- _Written problem_
Write out the material exactly, leaving every picture behind.

..............................

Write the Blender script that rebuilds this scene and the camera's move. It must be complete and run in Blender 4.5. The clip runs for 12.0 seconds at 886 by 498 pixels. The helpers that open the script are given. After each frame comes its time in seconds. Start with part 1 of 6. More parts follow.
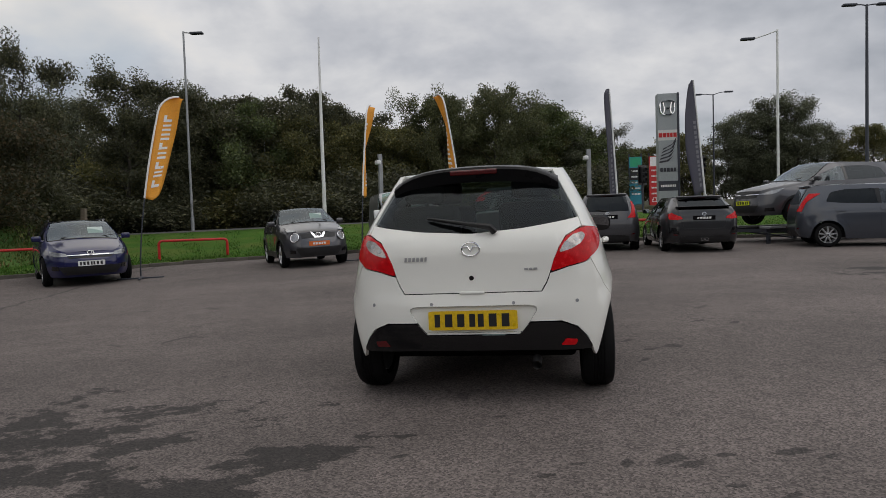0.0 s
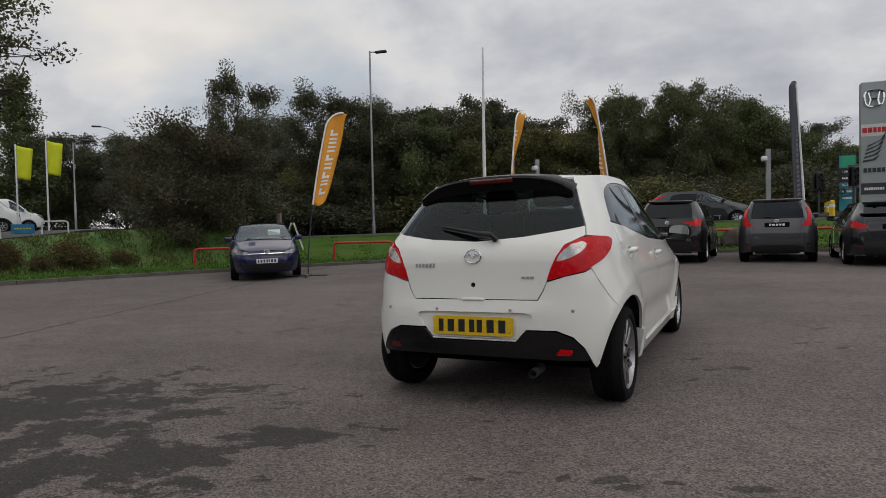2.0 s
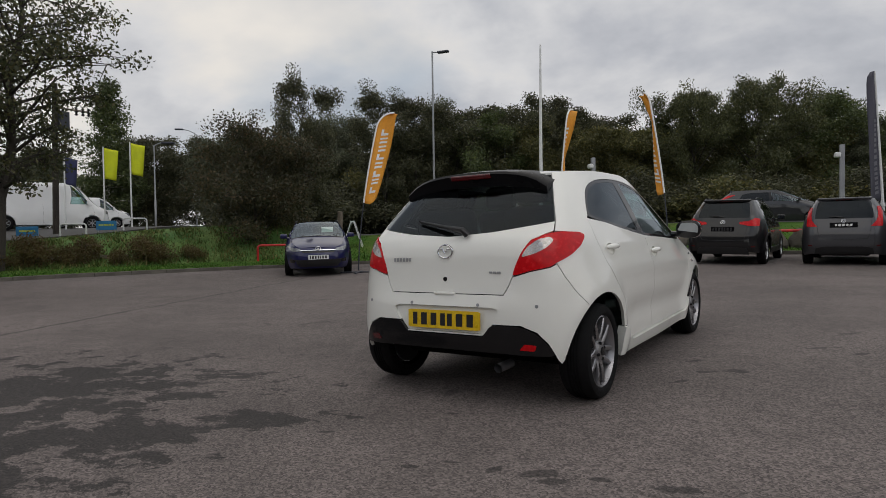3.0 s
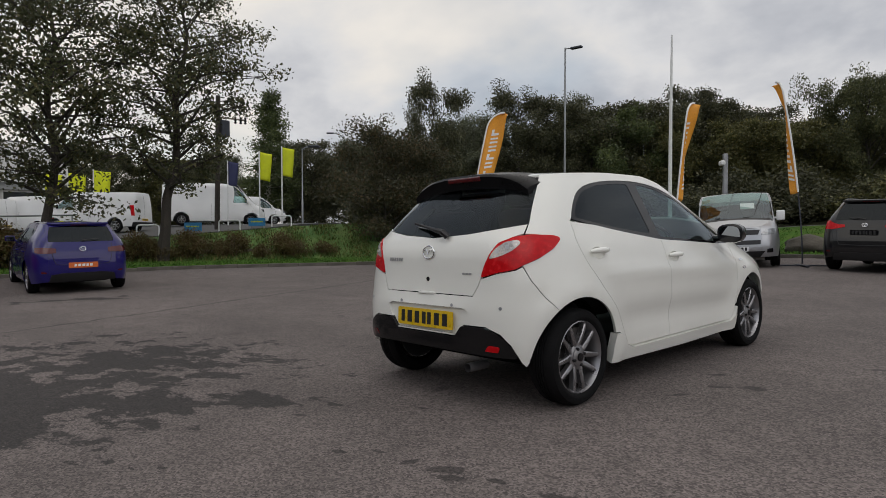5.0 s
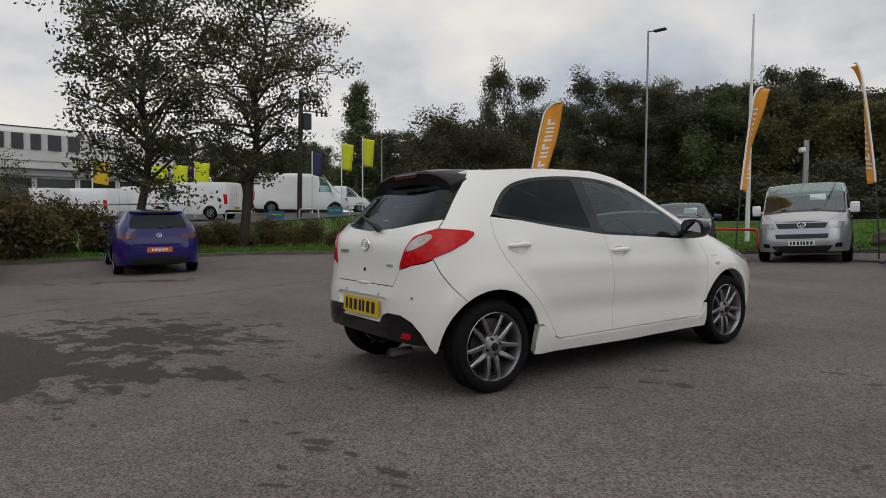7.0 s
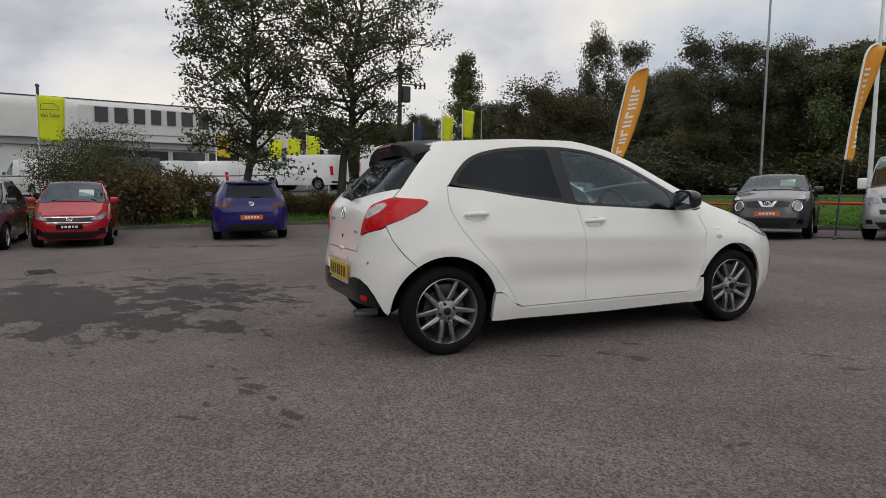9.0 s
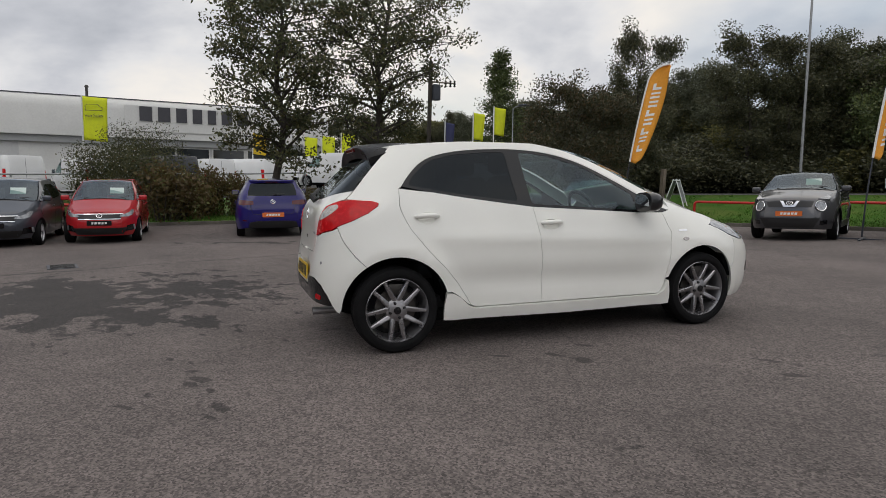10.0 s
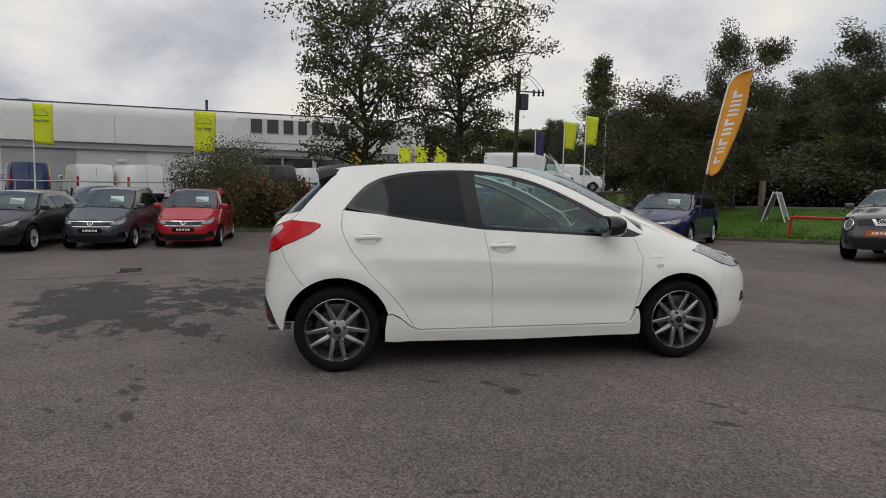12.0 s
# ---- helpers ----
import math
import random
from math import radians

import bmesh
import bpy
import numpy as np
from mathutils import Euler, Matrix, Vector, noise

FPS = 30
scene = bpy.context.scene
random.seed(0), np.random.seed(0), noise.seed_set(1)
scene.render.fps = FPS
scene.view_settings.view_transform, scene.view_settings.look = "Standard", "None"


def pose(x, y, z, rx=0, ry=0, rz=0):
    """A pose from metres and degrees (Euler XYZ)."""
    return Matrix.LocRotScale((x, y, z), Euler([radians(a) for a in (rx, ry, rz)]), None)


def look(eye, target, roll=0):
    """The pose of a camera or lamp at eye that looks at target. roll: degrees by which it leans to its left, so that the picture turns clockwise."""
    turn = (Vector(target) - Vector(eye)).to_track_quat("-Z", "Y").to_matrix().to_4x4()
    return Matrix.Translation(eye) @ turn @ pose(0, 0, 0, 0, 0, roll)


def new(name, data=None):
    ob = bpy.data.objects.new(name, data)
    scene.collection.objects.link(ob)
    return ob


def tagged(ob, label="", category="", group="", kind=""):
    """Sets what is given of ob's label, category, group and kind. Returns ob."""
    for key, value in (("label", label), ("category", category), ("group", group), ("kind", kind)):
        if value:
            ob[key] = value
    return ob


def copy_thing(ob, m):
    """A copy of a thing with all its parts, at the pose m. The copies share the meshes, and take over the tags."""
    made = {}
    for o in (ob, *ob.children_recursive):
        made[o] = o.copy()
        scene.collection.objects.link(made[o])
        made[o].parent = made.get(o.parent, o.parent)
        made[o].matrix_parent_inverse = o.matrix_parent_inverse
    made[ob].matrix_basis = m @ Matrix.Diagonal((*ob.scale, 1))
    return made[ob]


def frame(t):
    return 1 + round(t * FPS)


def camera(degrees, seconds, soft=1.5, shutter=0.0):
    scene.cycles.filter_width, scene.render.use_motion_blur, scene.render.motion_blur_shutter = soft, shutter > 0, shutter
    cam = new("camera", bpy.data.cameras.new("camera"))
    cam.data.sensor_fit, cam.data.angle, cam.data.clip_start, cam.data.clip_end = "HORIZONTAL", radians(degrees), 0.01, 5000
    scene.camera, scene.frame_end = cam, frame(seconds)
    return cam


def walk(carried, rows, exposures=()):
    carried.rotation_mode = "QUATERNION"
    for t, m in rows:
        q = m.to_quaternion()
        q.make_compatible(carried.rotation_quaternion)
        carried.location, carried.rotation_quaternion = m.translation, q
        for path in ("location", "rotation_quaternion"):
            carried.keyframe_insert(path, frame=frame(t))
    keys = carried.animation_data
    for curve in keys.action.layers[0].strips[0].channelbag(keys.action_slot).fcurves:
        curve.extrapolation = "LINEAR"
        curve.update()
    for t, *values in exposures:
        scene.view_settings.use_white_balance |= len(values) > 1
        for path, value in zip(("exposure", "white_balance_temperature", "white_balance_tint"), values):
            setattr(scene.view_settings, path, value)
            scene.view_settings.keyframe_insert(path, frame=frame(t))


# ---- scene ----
cam = camera(71.0, 12.0, soft=0.8)
PATH = [
    (0, (0.095, -0.01, 1.114), (0.049, 1.988, 1.026), -1.8),
    (0.5, (0.347, -0.059, 1.113), (0.173, 1.932, 1.032), -1.7),
    (1, (0.628, -0.091, 1.136), (0.275, 1.877, 1.072), -1.5),
    (1.5, (0.929, -0.027, 1.119), (0.415, 1.905, 1.061), -1.3),
    (2, (1.199, 0.019, 1.105), (0.559, 1.913, 1.048), -1.2),
    (2.5, (1.498, 0.076, 1.087), (0.742, 1.926, 1.031), -1.0),
    (3, (1.782, 0.178, 1.068), (0.928, 1.986, 1.013), -0.8),
    (5, (2.716, 0.609, 1.079), (1.461, 2.165, 1.023), -0.1),
    (5.5, (2.952, 0.723, 1.08), (1.628, 2.22, 1.006), -0.0),
    (6, (3.221, 0.842, 1.094), (1.839, 2.285, 1.011), 0.1),
    (6.5, (3.448, 1.014, 1.102), (2.029, 2.42, 1.01), 0.2),
    (7, (3.652, 1.161, 1.119), (2.175, 2.507, 1.025), 0.3),
    (9, (4.408, 1.862, 1.112), (2.713, 2.907, 0.925), 0.6),
    (9.5, (4.619, 2.064, 1.143), (2.888, 3.046, 0.949), 0.7),
    (10, (4.785, 2.334, 1.154), (3.025, 3.264, 0.956), 0.7),
    (10.5, (4.915, 2.57, 1.194), (3.133, 3.454, 0.992), 0.8),
    (11, (5.024, 2.8, 1.21), (3.21, 3.617, 1.007), 1.0),
    (11.5, (5.121, 3.079, 1.233), (3.265, 3.798, 1.034), 1.1),
    (12, (5.184, 3.37, 1.269), (3.289, 3.984, 1.09), 1.2),
]
walk(cam, [(t, look(eye, target, roll)) for t, eye, target, roll in PATH], [(0, -0.27), (2.5, -0.33), (5.5, -0.27), (7, -0.29), (9, -0.18), (10.5, -0.12), (12, -0.25)])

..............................

- _Written answer_
Write the Blender script that rebuilds this scene and the camera's move. It must be complete and run in Blender 4.5. The clip runs for 12.0 seconds at 886 by 498 pixels. The helpers that open the script are given. After each frame comes its time in seconds. Start with part 1 of 6. More parts follow.
0.0 s
2.0 s
3.0 s
5.0 s
7.0 s
9.0 s
10.0 s
12.0 s
# ---- helpers ----
import math
import random
from math import radians

import bmesh
import bpy
import numpy as np
from mathutils import Euler, Matrix, Vector, noise

FPS = 30
scene = bpy.context.scene
random.seed(0), np.random.seed(0), noise.seed_set(1)
scene.render.fps = FPS
scene.view_settings.view_transform, scene.view_settings.look = "Standard", "None"


def pose(x, y, z, rx=0, ry=0, rz=0):
    """A pose from metres and degrees (Euler XYZ)."""
    return Matrix.LocRotScale((x, y, z), Euler([radians(a) for a in (rx, ry, rz)]), None)


def look(eye, target, roll=0):
    """The pose of a camera or lamp at eye that looks at target. roll: degrees by which it leans to its left, so that the picture turns clockwise."""
    turn = (Vector(target) - Vector(eye)).to_track_quat("-Z", "Y").to_matrix().to_4x4()
    return Matrix.Translation(eye) @ turn @ pose(0, 0, 0, 0, 0, roll)


def new(name, data=None):
    ob = bpy.data.objects.new(name, data)
    scene.collection.objects.link(ob)
    return ob


def tagged(ob, label="", category="", group="", kind=""):
    """Sets what is given of ob's label, category, group and kind. Returns ob."""
    for key, value in (("label", label), ("category", category), ("group", group), ("kind", kind)):
        if value:
            ob[key] = value
    return ob


def copy_thing(ob, m):
    """A copy of a thing with all its parts, at the pose m. The copies share the meshes, and take over the tags."""
    made = {}
    for o in (ob, *ob.children_recursive):
        made[o] = o.copy()
        scene.collection.objects.link(made[o])
        made[o].parent = made.get(o.parent, o.parent)
        made[o].matrix_parent_inverse = o.matrix_parent_inverse
    made[ob].matrix_basis = m @ Matrix.Diagonal((*ob.scale, 1))
    return made[ob]


def frame(t):
    return 1 + round(t * FPS)


def camera(degrees, seconds, soft=1.5, shutter=0.0):
    scene.cycles.filter_width, scene.render.use_motion_blur, scene.render.motion_blur_shutter = soft, shutter > 0, shutter
    cam = new("camera", bpy.data.cameras.new("camera"))
    cam.data.sensor_fit, cam.data.angle, cam.data.clip_start, cam.data.clip_end = "HORIZONTAL", radians(degrees), 0.01, 5000
    scene.camera, scene.frame_end = cam, frame(seconds)
    return cam


def walk(carried, rows, exposures=()):
    carried.rotation_mode = "QUATERNION"
    for t, m in rows:
        q = m.to_quaternion()
        q.make_compatible(carried.rotation_quaternion)
        carried.location, carried.rotation_quaternion = m.translation, q
        for path in ("location", "rotation_quaternion"):
            carried.keyframe_insert(path, frame=frame(t))
    keys = carried.animation_data
    for curve in keys.action.layers[0].strips[0].channelbag(keys.action_slot).fcurves:
        curve.extrapolation = "LINEAR"
        curve.update()
    for t, *values in exposures:
        scene.view_settings.use_white_balance |= len(values) > 1
        for path, value in zip(("exposure", "white_balance_temperature", "white_balance_tint"), values):
            setattr(scene.view_settings, path, value)
            scene.view_settings.keyframe_insert(path, frame=frame(t))


# ---- scene ----
cam = camera(71.0, 12.0, soft=0.8)
PATH = [
    (0, (0.095, -0.01, 1.114), (0.049, 1.988, 1.026), -1.8),
    (0.5, (0.347, -0.059, 1.113), (0.173, 1.932, 1.032), -1.7),
    (1, (0.628, -0.091, 1.136), (0.275, 1.877, 1.072), -1.5),
    (1.5, (0.929, -0.027, 1.119), (0.415, 1.905, 1.061), -1.3),
    (2, (1.199, 0.019, 1.105), (0.559, 1.913, 1.048), -1.2),
    (2.5, (1.498, 0.076, 1.087), (0.742, 1.926, 1.031), -1.0),
    (3, (1.782, 0.178, 1.068), (0.928, 1.986, 1.013), -0.8),
    (5, (2.716, 0.609, 1.079), (1.461, 2.165, 1.023), -0.1),
    (5.5, (2.952, 0.723, 1.08), (1.628, 2.22, 1.006), -0.0),
    (6, (3.221, 0.842, 1.094), (1.839, 2.285, 1.011), 0.1),
    (6.5, (3.448, 1.014, 1.102), (2.029, 2.42, 1.01), 0.2),
    (7, (3.652, 1.161, 1.119), (2.175, 2.507, 1.025), 0.3),
    (9, (4.408, 1.862, 1.112), (2.713, 2.907, 0.925), 0.6),
    (9.5, (4.619, 2.064, 1.143), (2.888, 3.046, 0.949), 0.7),
    (10, (4.785, 2.334, 1.154), (3.025, 3.264, 0.956), 0.7),
    (10.5, (4.915, 2.57, 1.194), (3.133, 3.454, 0.992), 0.8),
    (11, (5.024, 2.8, 1.21), (3.21, 3.617, 1.007), 1.0),
    (11.5, (5.121, 3.079, 1.233), (3.265, 3.798, 1.034), 1.1),
    (12, (5.184, 3.37, 1.269), (3.289, 3.984, 1.09), 1.2),
]
walk(cam, [(t, look(eye, target, roll)) for t, eye, target, roll in PATH], [(0, -0.27), (2.5, -0.33), (5.5, -0.27), (7, -0.29), (9, -0.18), (10.5, -0.12), (12, -0.25)])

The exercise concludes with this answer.